After two excellent seasons, the Badgers have settled back to Earth this season, and the Badgers cannot afford to lose to IU, even on the road. Wisconsin has rallied admirably from a six game losing streak, and has won four in a row, including home wins against Illinois and Ohio State and a road win at Penn State. Not long ago, Wisconsin was a Big Ten laughingstock and went 46 seasons (from 1947 to 1994) without a single NCAA Tournament appearance. Now, Wisconsin has been to the tournament ten consecutive years and 11 of the last 12. Only Michigan State has a longer current tournament streak among Big Ten programs. Of the Badgers' five remaining games, two are against IU, but the Badgers still have to travel to Michigan State and Minnesota.
The main tempo free difference between this year's Badgers and the excellent teams of 2007 and 20008 is on the defensive side. UW's usually dominant defense is merely above average. Wisconsin's field goal defense and defensive turnover and steal percentages are pedestrian or worse, although they remain among the nation's leaders in defensive rebounding. On the offensive side, the Badgers continue to excel at taking care of the ball. As always, the Badgers play at a very slow pace, only 60 possessions per game (#331 of 344 teams).

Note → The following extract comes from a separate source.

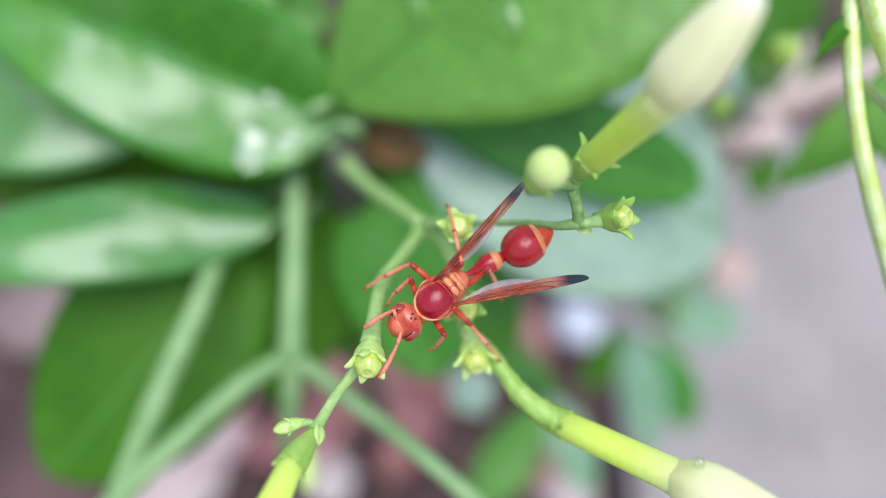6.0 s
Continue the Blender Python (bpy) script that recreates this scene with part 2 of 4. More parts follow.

The ageless Marcus Landry leads the Badgers at 12.9 points per game, and is shooting 50 percent from the field and 37 percent from behind the arc. Virtually all of Wisconsin's top 7 scorers are legitimate threats to shoot three pointers. Jon Leuer, who is 6-10, is shooting only 28 percent from behind the arc, but still takes 1.6 from there per game, and could present a matchup problem, as could Landry if he drags seemingly exhausted Tom Pritchard out to the perimeter. I wouldn't be surprised to see some novel defensive looks for Crean in this game.